There's no inherent advantage conferred to stealth by invisibility. Who is harder to notice, the invisible person walking across a room in front of you (making footprints and footsteps, knocking things over, breathing, rustling fabric, etc), or the "visible" person hiding around a corner?
Total concealment is, under most circumstances, a prerequisite for hiding. How you achieve that total concealment is irrelevant, unless noted by a particular special feature or ability. The advantage of being invisible is that you can
always attempt to hide, because you are always, visually, concealed. (And you get advantage on your attack rolls and impose disadvantage on attack rolls against you, which is also pretty damn useful.)

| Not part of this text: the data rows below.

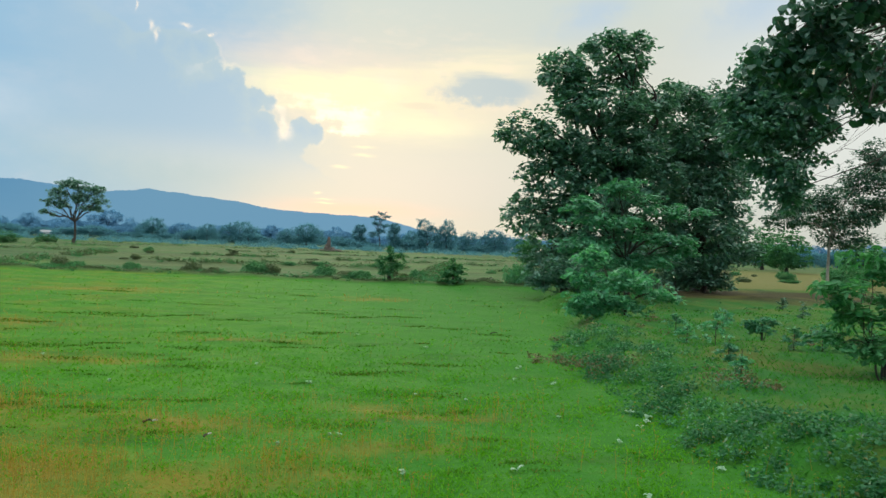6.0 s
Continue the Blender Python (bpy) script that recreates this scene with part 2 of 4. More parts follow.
LEAF_MEADOW = leaf_material("meadow_bush_leaf", (0.060, 0.19, 0.105), (0.085, 0.25, 0.135), (0.13, 0.33, 0.17), 0.4, 0.7, sheen=0.1)
STUBBLE = leaf_material("dry_stubble", (0.15, 0.105, 0.05), (0.19, 0.12, 0.055), (0.23, 0.15, 0.07), 0.3, 0.9, sheen=0.0)
LEAF_SCRUB = leaf_material("scrub_leaf", (0.050, 0.165, 0.080), (0.072, 0.220, 0.102), (0.10, 0.27, 0.12), 0.35, 0.7, sheen=0.1)
LEAF_OLIVE = leaf_material("olive_leaf", (0.075, 0.11, 0.05), (0.10, 0.15, 0.065), (0.14, 0.19, 0.08), 0.2)
WEED = leaf_material("weed_leaf", (0.024, 0.120, 0.048), (0.040, 0.170, 0.070), (0.13, 0.35, 0.18), 0.38, 0.5, (0.20, 0.19, 0.07), 0.012)
WEED_DRY = leaf_material("dry_weed_leaf", (0.09, 0.10, 0.045), (0.17, 0.12, 0.07), (0.10, 0.19, 0.08), 0.3)
GRASS = leaf_material("grass_blade", (0.070, 0.245, 0.013), (0.092, 0.280, 0.017), (0.135, 0.32, 0.025), 0.5, 0.85, (0.22, 0.20, 0.05), 0.02, 0.08)
STRAW = leaf_material("dry_seed_grass", (0.28, 0.165, 0.040), (0.34, 0.205, 0.052), (0.40, 0.27, 0.085), 0.5, 0.8, sheen=0.0)
PALE = leaf_material("pale_leaf", (0.22, 0.38, 0.24), (0.32, 0.48, 0.34), (0.46, 0.58, 0.47), 0.25)

# dry patches of the turf: middle, half widths
PATCHES = ((-7.4, 4.9, 1.5, 0.9), (-5.0, 6.4, 2.2, 0.8), (-11.7, 14.4, 4.0, 1.6), (-10.6, 6.0, 1.8, 1.0), (-1.7, 3.9, 1.4, 0.7), (-1.1, 6.3, 1.3, 0.6), (-6.2, 9.5, 1.8, 1.0),
           (-3.5, 7.2, 1.3, 0.6), (-7.1, 15.6, 2.4, 1.2), (-17.0, 11.0, 3.0, 2.5), (-6.9, 26.6, 3.0, 2.2), (-20.0, 18.0, 3.0, 1.4), (-8.6, 13.5, 1.6, 1.2), (-15.8, 9.5, 2.4, 1.6), (2.2, 25.0, 1.6, 1.0), (1.0, 7.2, 0.7, 0.4),
           (-2.4, 4.9, 1.2, 0.6), (-14.0, 7.5, 2.5, 1.5), (-0.2, 4.3, 0.9, 0.45), (1.0, 5.2, 0.8, 0.35), (2.0, 6.6, 0.9, 0.3), (-3.4, 10.6, 1.8, 0.5), (-1.0, 13.2, 1.4, 0.4))

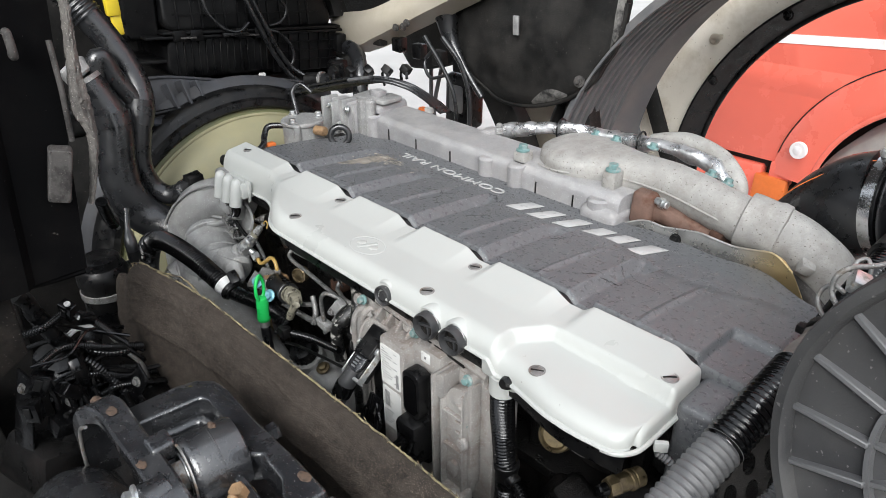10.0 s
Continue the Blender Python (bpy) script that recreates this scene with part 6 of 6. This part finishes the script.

As for the case of [MENTION=67338]GMforPowergamers[/MENTION]'s bard and surprising a warlord by appearing to be somebody that he trusts? Absolutely. The warlord is unaware of a potential for combat. Whether this obtained through "stealth" or through other, more devious means is irrelevant. Of course, the bard has to keep the illusion up until the last possible moment.
As for multiple attacks? The way most people seem to be ruling surprise here, yes. You are no longer surprised at the end of your turn on the round in which you were first surprised. So, until that point, you are surprised, which means you'd yield Assassinate to a bard-Assassin, and, of course, you can't move that round.
Of course, the bard-Assassin would have to win initiative, otherwise, the warlord is no longer surprised once his turn is over and the bard is able to act.
(As I run things, which not all agree with,
if the bard was able to strike from hiding, and in no way give up the game until the blade actually strikes or misses the warlord, that attack would be allowed to go first, but any further attacks do to multi-attack would happen in normal initiative order. But that's kind of my house rule, I guess.)